## [Set exercise]
Copy out, exactly and without additions, the lines from the one that contains "curve.update()" to the one that contains "# ---- scene", both ends included.

## [Material for the task]
---

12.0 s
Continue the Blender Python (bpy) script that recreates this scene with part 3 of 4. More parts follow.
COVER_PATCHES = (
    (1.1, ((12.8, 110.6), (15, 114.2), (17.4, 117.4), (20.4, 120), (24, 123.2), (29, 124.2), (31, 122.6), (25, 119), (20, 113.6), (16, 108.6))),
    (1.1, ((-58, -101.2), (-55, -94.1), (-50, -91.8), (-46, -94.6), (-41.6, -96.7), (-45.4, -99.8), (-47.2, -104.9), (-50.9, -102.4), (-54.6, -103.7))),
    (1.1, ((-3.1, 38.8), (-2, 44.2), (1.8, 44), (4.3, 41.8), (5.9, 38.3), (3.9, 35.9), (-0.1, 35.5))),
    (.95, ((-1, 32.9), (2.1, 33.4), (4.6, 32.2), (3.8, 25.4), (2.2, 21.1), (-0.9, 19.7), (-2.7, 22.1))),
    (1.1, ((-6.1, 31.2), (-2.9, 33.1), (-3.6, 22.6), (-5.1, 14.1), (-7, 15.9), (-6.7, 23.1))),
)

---

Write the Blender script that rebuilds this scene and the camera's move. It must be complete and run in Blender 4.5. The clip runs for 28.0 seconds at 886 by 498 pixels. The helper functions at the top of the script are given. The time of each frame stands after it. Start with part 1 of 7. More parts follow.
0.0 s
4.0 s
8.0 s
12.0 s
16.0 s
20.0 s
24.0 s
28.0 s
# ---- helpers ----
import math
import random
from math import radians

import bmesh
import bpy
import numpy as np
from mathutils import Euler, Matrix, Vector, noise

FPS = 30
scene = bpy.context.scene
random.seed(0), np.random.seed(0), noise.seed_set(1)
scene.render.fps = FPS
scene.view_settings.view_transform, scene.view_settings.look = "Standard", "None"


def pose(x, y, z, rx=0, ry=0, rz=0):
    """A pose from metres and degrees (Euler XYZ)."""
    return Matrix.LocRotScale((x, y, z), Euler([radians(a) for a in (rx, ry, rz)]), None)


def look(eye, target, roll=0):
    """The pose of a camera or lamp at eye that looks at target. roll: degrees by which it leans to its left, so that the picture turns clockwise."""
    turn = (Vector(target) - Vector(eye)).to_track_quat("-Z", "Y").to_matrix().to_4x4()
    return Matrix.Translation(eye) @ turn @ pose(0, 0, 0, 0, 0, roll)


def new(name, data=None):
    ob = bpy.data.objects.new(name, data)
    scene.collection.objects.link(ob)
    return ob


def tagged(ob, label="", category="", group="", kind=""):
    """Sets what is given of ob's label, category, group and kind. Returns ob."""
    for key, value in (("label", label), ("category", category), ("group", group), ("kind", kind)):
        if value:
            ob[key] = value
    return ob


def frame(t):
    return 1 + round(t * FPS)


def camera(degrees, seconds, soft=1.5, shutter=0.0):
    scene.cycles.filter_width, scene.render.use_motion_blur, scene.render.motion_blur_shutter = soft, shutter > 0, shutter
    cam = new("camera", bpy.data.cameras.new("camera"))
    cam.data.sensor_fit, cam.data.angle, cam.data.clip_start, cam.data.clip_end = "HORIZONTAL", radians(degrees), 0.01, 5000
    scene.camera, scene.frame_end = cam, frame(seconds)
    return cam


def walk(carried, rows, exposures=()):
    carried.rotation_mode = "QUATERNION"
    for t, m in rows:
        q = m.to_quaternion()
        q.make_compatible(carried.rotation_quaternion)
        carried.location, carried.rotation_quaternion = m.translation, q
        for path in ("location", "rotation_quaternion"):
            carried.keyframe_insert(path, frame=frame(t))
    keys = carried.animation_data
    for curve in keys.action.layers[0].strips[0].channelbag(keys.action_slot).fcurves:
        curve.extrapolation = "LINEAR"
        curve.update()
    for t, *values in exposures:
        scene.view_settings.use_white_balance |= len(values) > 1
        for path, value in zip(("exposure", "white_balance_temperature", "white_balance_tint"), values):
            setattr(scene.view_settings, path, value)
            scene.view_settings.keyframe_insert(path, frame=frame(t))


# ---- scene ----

---

## [Answer in full]
        curve.update()
    for t, *values in exposures:
        scene.view_settings.use_white_balance |= len(values) > 1
        for path, value in zip(("exposure", "white_balance_temperature", "white_balance_tint"), values):
            setattr(scene.view_settings, path, value)
            scene.view_settings.keyframe_insert(path, frame=frame(t))


# ---- scene ----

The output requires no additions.